SARAVANAN J
Published on: Mar 27, 2026
One Person Company: A Comprehensive Guide for Entrepreneurs
Entrepreneurs are always searching for viable structures for their businesses in today’s fast-changing and competitive marketplace. For solo entrepreneurs, One Person Company (OPC) is a preferred structure that combines many unique features that uniquely meet the needs of a solo entrepreneur. This guide will review what a one-person company is, the steps required to establish it, its many advantages, legal compliance, and additional information.
What is a One Person Company?
A One Person Company (OPC) is a unique business entity allowing sole entrepreneurs to operate their businesses with limited liability protection. It offers the benefits of a private limited company while maintaining simplicity in operations and management. The concept, introduced by the Companies Act 2013 in India, caters to individual business owners who wish to have complete control over their company while enjoying the advantages of separate legal identity.
Key Features of a One Person Company
Entrepreneurs opting for an OPC should understand its essential characteristics, which include:
- Single Shareholder: The OPC can be formed with just one person acting as both the shareholder and director.
- Limited Liability: Personal assets are protected, limiting liability to the amount invested in the business.

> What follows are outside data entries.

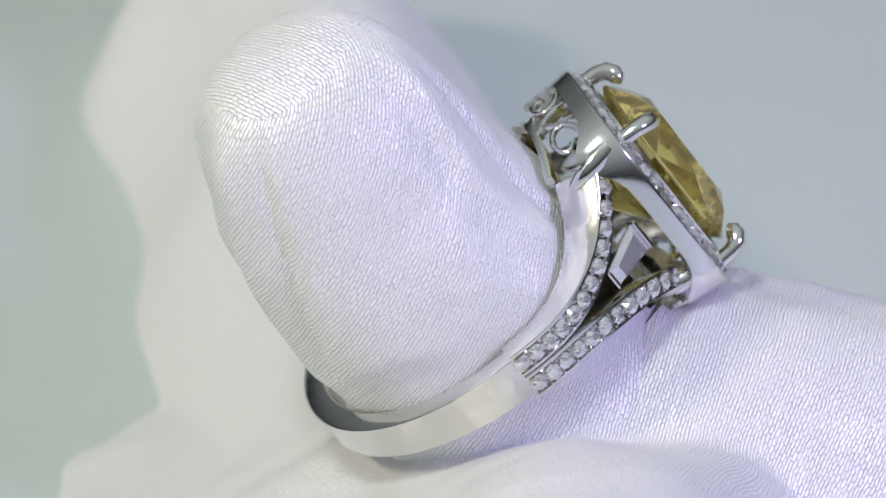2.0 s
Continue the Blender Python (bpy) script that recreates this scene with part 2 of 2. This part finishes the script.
def finger_point(s, a):
    """A point of the padded finger at s along its axis and angle a (degrees) round it, in the ring's frame."""
    q = max(0.0, (s - 9.39) / 11.47)
    k = max(0.0, 1 - min(1, q) ** 2) ** 0.33
    twist = -0.96 * s
    total = 0.0
    for ang, d, middle, end in SIDES:
        c = math.cos(radians(a - ang - twist))
        if c > 0:
            total += (c / (d + middle * math.exp(-((s - 7) / 5) ** 2) + end * ease((s - 0.5) / 15))) ** 9.8
    r = min(1.06 * total ** (-1 / 9.8), 8.72 + 0.75 * max(0, -math.sin(radians(a))) + 2.4 * ease((abs(s) - 2) / 9))
    ca, sa = math.cos(radians(a)), math.sin(radians(a))
    wob = 0.22 * noise.noise(Vector((ca * 1.7, sa * 1.7, s * 0.13))) + 0.4 * ease((s - 4) / 8) * ease((20 - s) / 6) * noise.noise(Vector((ca * 1.1, sa * 1.1, s * 0.16 + 7)))
    groove = 0.4 * math.exp(-((a - 122) / 3.5) ** 2) * ease((s + 2) / 4)
    groove *= ease((18 - s) / 6)
    curl = 0.0
    for line, low, high, crease, ridge, side in PLEATS:
        off = (a - float(np.interp(s, (4, 11, 18), line)) + 180) % 360 - 180
        fold = crease * math.exp(-(off / 3) ** 2) - ridge * math.exp(-((off - side) / 8) ** 2) + 0.7 * ridge * math.exp(-((off - 2.1 * side) / 9) ** 2)
        curl += fold * ease((s - low) / 3) * ease((high - s) / 4)
    flare = 1 + 0.35 * ease((-4 - s) / 10)
    r = (r + (wob - groove - curl) * (1 - 0.6 * ease((4 - abs(s)) / 3))) * k * flare
    x, z = r * ca, r * sa
    e = ease((s - 3) / 12)
    return Vector((x + 0.39 * e, s + (-0.1 * z + 0.05 * x - 0.02 * x * x + 0.027 * z * z) * e, z + 0.98 * ease((s - 6) / 12)))


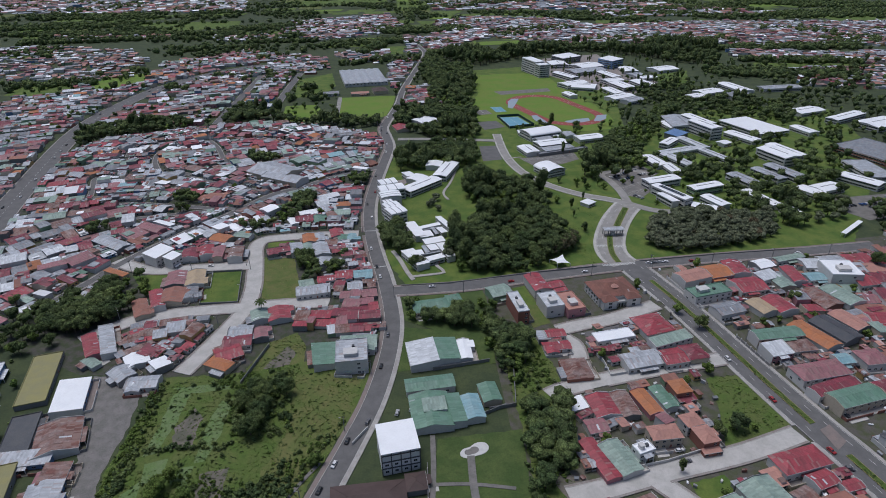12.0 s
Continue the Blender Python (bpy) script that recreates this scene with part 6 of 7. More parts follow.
patch("car_park", [(345.2, 331.6), (416.3, 342.0), (408.3, 300.8), (347.7, 285.3), (338.2, 302.2)], GRAVEL, "grey asphalt car park", "parking lot")


def bay_lines(a, e, n, depth, label="white parking bay lines on the car park"):
    """White bay lines in a row from a to e."""
    a, e = Vector((*a, 0)), Vector((*e, 0))
    t = (e - a).normalized()
    k = Vector((-t.y, t.x, 0))
    s = Shape()
    for i in range(n + 1):
        p = a.lerp(e, i / n)
        s.add([(*(p + t * u + k * v).xy, 0.3) for u, v in ((-0.09, 0), (0.09, 0), (0.09, depth), (-0.09, depth))], [(0, 1, 2, 3)])
    s.add([(*(p + k * v).xy, 0.3) for p, v in ((a, depth), (e, depth), (e, depth + 0.18), (a, depth + 0.18))], [(0, 1, 2, 3)])
    tagged(new("parking_bays", s.mesh("parking_bays", WHITE_LINE)), label, "markings", kind="structure")


for row, n, depth in (([(87.6, 450.5), (144.1, 466.4)], 22, -5.0), ([(99.0, 428.6), (128.1, 437.5)], 12, 5.0), ([(166.6, 400.3), (199.3, 419.7)], 12, -5.0), ([(163.9, 356.6), (191.0, 374.9)], 9, 5.0), ([(169.0, 346.5), (188.9, 357.5)], 8, 5.0), ([(111.8, 456.6), (131.0, 462.0)], 3, -9.0)):
    bay_lines(*row, n, depth)
patch("plaza", [(-43.8, 394.8), (-23.2, 403.9), (-36.2, 382.4), (-27.7, 362.7), (-37.1, 358.8)], PAVING, "paved forecourt", "plaza")
patch("practice_court", [(88.1, 762.5), (172.9, 778.4), (174.9, 758.4), (96.7, 740.7)], GRAVEL, "grey-green fenced practice court", "sports court")

# ---- open ground near the town ----
patch("vacant_lot", [(-137.6, 242.6), (-112.1, 244.9), (-95.6, 185.5), (-124.0, 183.5)], DRY, "rough grassy vacant lot", "field", 0.4)
patch("garden_lot", [(-168.4, 221.7), (-144.4, 223.2), (-136.0, 181.1), (-160.1, 180.0)], LAWN, "green fenced garden lot", "garden", 0.3)
patch("green_lot", [(-219.6, 218.8), (-192.1, 222.4), (-185.9, 200.9), (-204.3, 198.4)], LAWN, "green grassy lot", "garden", 0.4)
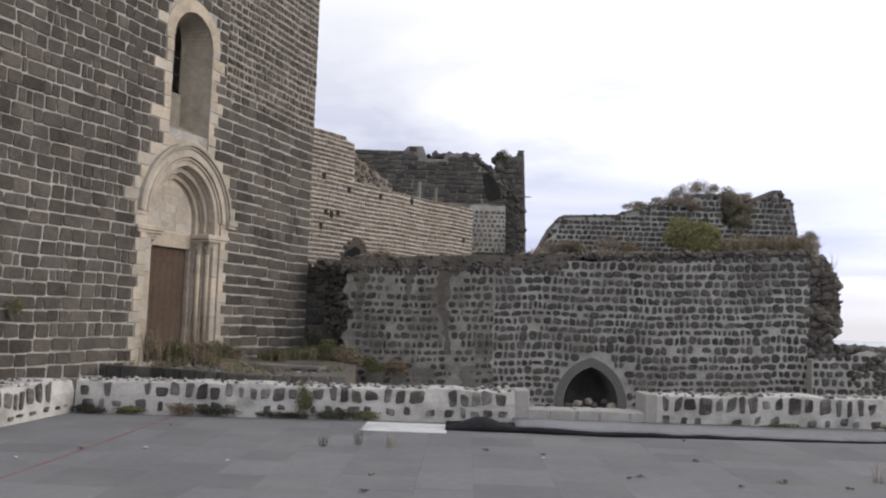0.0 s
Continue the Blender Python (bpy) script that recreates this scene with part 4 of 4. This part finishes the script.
rng = random.Random(104)
spots = []
for _ in range(260):
    a, b = rng.random(), rng.random()
    x, y = KERB0[0] + (KERB1[0] - KERB0[0]) * a + 1.0 * b, KERB0[1] + (KERB1[1] - KERB0[1]) * a + 3.2 * b
    if (x + 7.04) * 0.94 - (y - 16.0) * 0.342 > 0.1:
        spots.append((x, y, 0.385, rng.uniform(0.02, 0.07)))
v, f = rough_rocks(rng, spots)
from_arrays("gravel", v, f, PARAPET[1], platform, kind="stuff")
for i, (x, y, z, n) in enumerate(spots[:26]):
    p = PLATFORM_SIZE @ Vector((x, y, 0.38))
    tuft("platform_grass", "short dry grass on the door platform", p.x, p.y, p.z, 60, rng.uniform(0.1, 0.22), 0.16, LEAF_DRY if i % 2 else WEED, 130 + i, 0.7, 0.004, "grass", "platform grass")

# ---- loose things ----
# black sheet along the parapet foot, half under a dusty grey cloth
rng = random.Random(110)
cols = 60
sheet_rows, cloth_rows = [], []
for i in range(cols + 1):
    k = i / cols
    x = 0.02 + 6.6 * k
    yb = far_base(x) - 0.02
    edge = yb - 0.85 - 0.2 * min(1.0, k * 3) + 0.1 * max(0.0, k - 0.6) + 0.03 * math.sin(x * 2.1) + 0.012 * math.sin(x * 7.3)
    hump = 0.11 * math.exp(-((x - 0.5) / 0.3) ** 2)
    lip = (0.08 * (1 - k) ** 1.6 + 0.016) * min(1.0, 0.15 + 9 * k) + 0.008 * math.sin(x * 5.3) * (1 - k) + 0.006 * rng.random()
    sheet_rows.append([(x, edge - 0.008, 0.004), (x, edge, lip * 0.9), (x, edge + 0.05, lip + 0.4 * hump), (x, edge + 0.2, lip + hump), (x, edge + 0.36, lip + 0.3 * hump), (x, yb, 0.03)])
    if x > 0.95:
        lift = min(1.0, (x - 0.95) / 0.5)
        cloth_rows.append([(x, edge + 0.07 + 0.02 * math.sin(x * 9), lip + 0.55 * hump + 0.004), (x, edge + 0.2, lip + hump + 0.012 + 0.02 * lift), (x, edge + 0.4, lip + 0.3 * hump + 0.03 + 0.03 * lift + 0.008 * math.sin(x * 6)), (x, yb, 0.1 - 0.03 * k)])
for name, rows, mat, label, category in (("plastic_sheet", sheet_rows, TARP, "crumpled black plastic sheet lying along the parapet foot", "sheet"),
                                         ("dusty_cloth", cloth_rows, TARP_DUST, "dust-covered grey cloth over the black sheet", "cloth")):
    bm = bmesh.new()
    grid = [[bm.verts.new(p) for p in row] for row in rows]
    for a, b in zip(grid, grid[1:]):
        for k in range(len(a) - 1):
            bm.faces.new((a[k], b[k], b[k + 1], a[k + 1]))
    ob = tagged(part(name, bm, mat, smooth=True), label, category)
    sol = ob.modifiers.new("thickness", "SOLIDIFY")
    sol.thickness = 0.005

# carved fragment on the west parapet
frag = empty("stone_fragment", "rounded pale limestone column fragment on the parapet", "stone")
bm = bmesh.new()
bmesh.ops.create_icosphere(bm, subdivisions=3, radius=1.0)
turn = pose(-6.03, 10.3, 0.63, 0, 6, 25)
for v in bm.verts:
    q = Vector((max(-0.25, min(0.23, v.co.x * 0.3)), v.co.y * 0.165, v.co.z * 0.15))
    v.co = turn @ (q * (1 + 0.1 * noise.noise(q * 7)))
part("drum", bm, PARAPET_MORTAR, frag, smooth=True)
bm = bmesh.new()
bmesh.ops.create_cone(bm, cap_ends=True, segments=10, radius1=0.05, radius2=0.04, depth=0.12, matrix=pose(-5.98, 10.32, 0.8))
part("knob", bm, PARAPET_MORTAR, frag, smooth=True)

# blocks on the east parapet
bm = bmesh.new()
box(bm, -0.24, 0.24, -0.15, 0.15, 0.0, 0.3)
bevelled(bm, 0.02)
ob = tagged(part("stone_block", bm, TANBLOCK), "tan cut stone block lying on the parapet", "stone")
ob.matrix_world = pose(11.0, 13.65, 0.93, 4, -6, 20)
bm = bmesh.new()
box(bm, -0.25, 0.25, -0.16, 0.16, 0.0, 0.2)
bevelled(bm, 0.035, 2)
ob = tagged(part("stone_block", bm, RUBBLE[0]), "dark basalt block lying on the parapet", "stone")
ob.matrix_world = pose(11.15, 13.1, 0.93, 0, 3, -10)

# drainpipe at the church corner
pipe = empty("drainpipe", "dark drainpipe with pale tags on the church corner", "pipe")
pm = CHURCH_SIZE @ CH @ Matrix.Translation((-0.08, 0.12, 0))
bm = bmesh.new()
bmesh.ops.create_cone(bm, cap_ends=True, segments=10, radius1=0.05, radius2=0.05, depth=3.6, matrix=pm @ Matrix.Translation((0, 0, 1.3)))
part("tube", bm, IRON, pipe, smooth=True)
for z in (2.35, 2.72):
    bm = bmesh.new()
    box(bm, -0.05, 0.05, -0.062, -0.05, z, z + 0.11, pm)
    part("tag", bm, TAG, pipe)

# ---- plants ----
shrub("round_bush", "round yellow-green bush growing on the wall", (5.8, 21.5, 3.8), (0.9, 0.7, 0.68), 30000, 0.032, LEAF_GREEN, 200, "bush")
shrub("stub_shrub", "dry brown shrub on the end of the wall stub", (10.45, 20.7, 0.92), (0.38, 0.42, 0.36), 3400, 0.03, LEAF_GREY, 206, "shrub")
for i, (x, y, z) in enumerate([(9.15, 20.9, 2.95), (9.2, 21.3, 2.75)]):
    tagged(from_arrays("dry_twig", *twigs(random.Random(207 + i), (x, y, z), (0.4, 0.3, 0.35), 9), LEAF_GREY), "bare dry twigs at the broken wall end", "twig", "bare twigs")
shrub("bush", "low dry olive shrub on the wall crest", (6.75, 21.6, 3.5), (0.5, 0.4, 0.28), 1400, 0.05, LEAF_DRY, 201, "bush")
rng = random.Random(205)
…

- Separate Legal Entity: The OPC has its legal existence, separate from the owner.
- Nominee Requirement: A nominee must be appointed to take over in the event of the owner's incapacity or demise.
- Ease of Compliance: Simplified compliance requirements compared to a private limited company.
Advantages of Forming a One Person Company
OPCs offer numerous benefits for solo entrepreneurs:
- Complete Control: The owner retains full control over all business decisions.
- Streamlined Compliance: OPCs face fewer compliance requirements compared to larger companies.
- Credibility: Its corporate structure can garner more trust than a sole proprietorship.
- Tax Benefits: Enjoys numerous tax advantages similar to those of private limited companies.
- Access to Funding: Potential investors may be more attracted to an OPC due to its formal structure.
Eligibility Criteria for One Person Company
Before forming a One Person Company, individuals must ensure they meet the necessary eligibility criteria:
- The promoter must be an Indian citizen and reside in India.
- Individuals cannot incorporate or join more than one OPC.
- Minimum share capital of INR 1 lakh is required.
- Only natural persons can form an OPC, excluding minors and companies.
Steps to Incorporate a One Person Company
Incorporating an OPC involves a systematic process:
- Obtain Digital Signature Certificate (DSC): Secure a DSC for the director.
- Get Director Identification Number (DIN): Apply for DIN if not already assigned.
- Reserve Company Name: Reserve an appropriate company name through the Ministry of Corporate Affairs (MCA).
- Submit Incorporation Form: File SPICe+ form for company registration through the MCA portal.
- Draft Memorandum and Articles of Association: Prepare MOA and AOA as part of the submission.
- Appoint a Nominee: Nominate a successor in the event of the owner's demise or incapacity.
Compliance Requirements for One Person Company
Despite its simplified structure, OPCs must adhere to certain compliance obligations:
- Annual Returns: Submit annual returns to the Registrar of Companies (ROC).
- Financial Statements: Prepare and audit financial statements annually.
- Board Meetings: Conduct at least one meeting of the Board of Directors each half-year.
- Income Tax Filings: File annual income tax returns and adhere to tax compliance.
Limitations of a One Person Company
While OPCs offer numerous benefits, there are some limitations to consider:
- Restricted Investment Options: Cannot raise funding by issuing shares to the public or from multiple shareholders.
- Nominee Limitations: Nominee can’t hold the position in more than one commercial entity.
- Revenue Threshold: Mandatory conversion into a private limited company if turnover exceeds INR 2 crore or paid-up capital exceeds INR 50 lakh.
Conclusion
Having limited legal liability, retaining full control of your business, and being easy to comply with are three main characteristics of a One Person Company, which is an efficient structure for an entrepreneur conducting his/her own business. They can be utilized instead of sole proprietorships or companies limited by shares and some may view OPC's as an alternative to the requirements associated with those types of business structures. Entrepreneurs who seek to expand their business may want to evaluate the advantages of using OPC as a business structure. For start-up businesses attempting to establish a presence in new markets to established business attempting to grow their current business presence, understanding the characteristics of OPC's can help create a path toward successful entrepreneurship.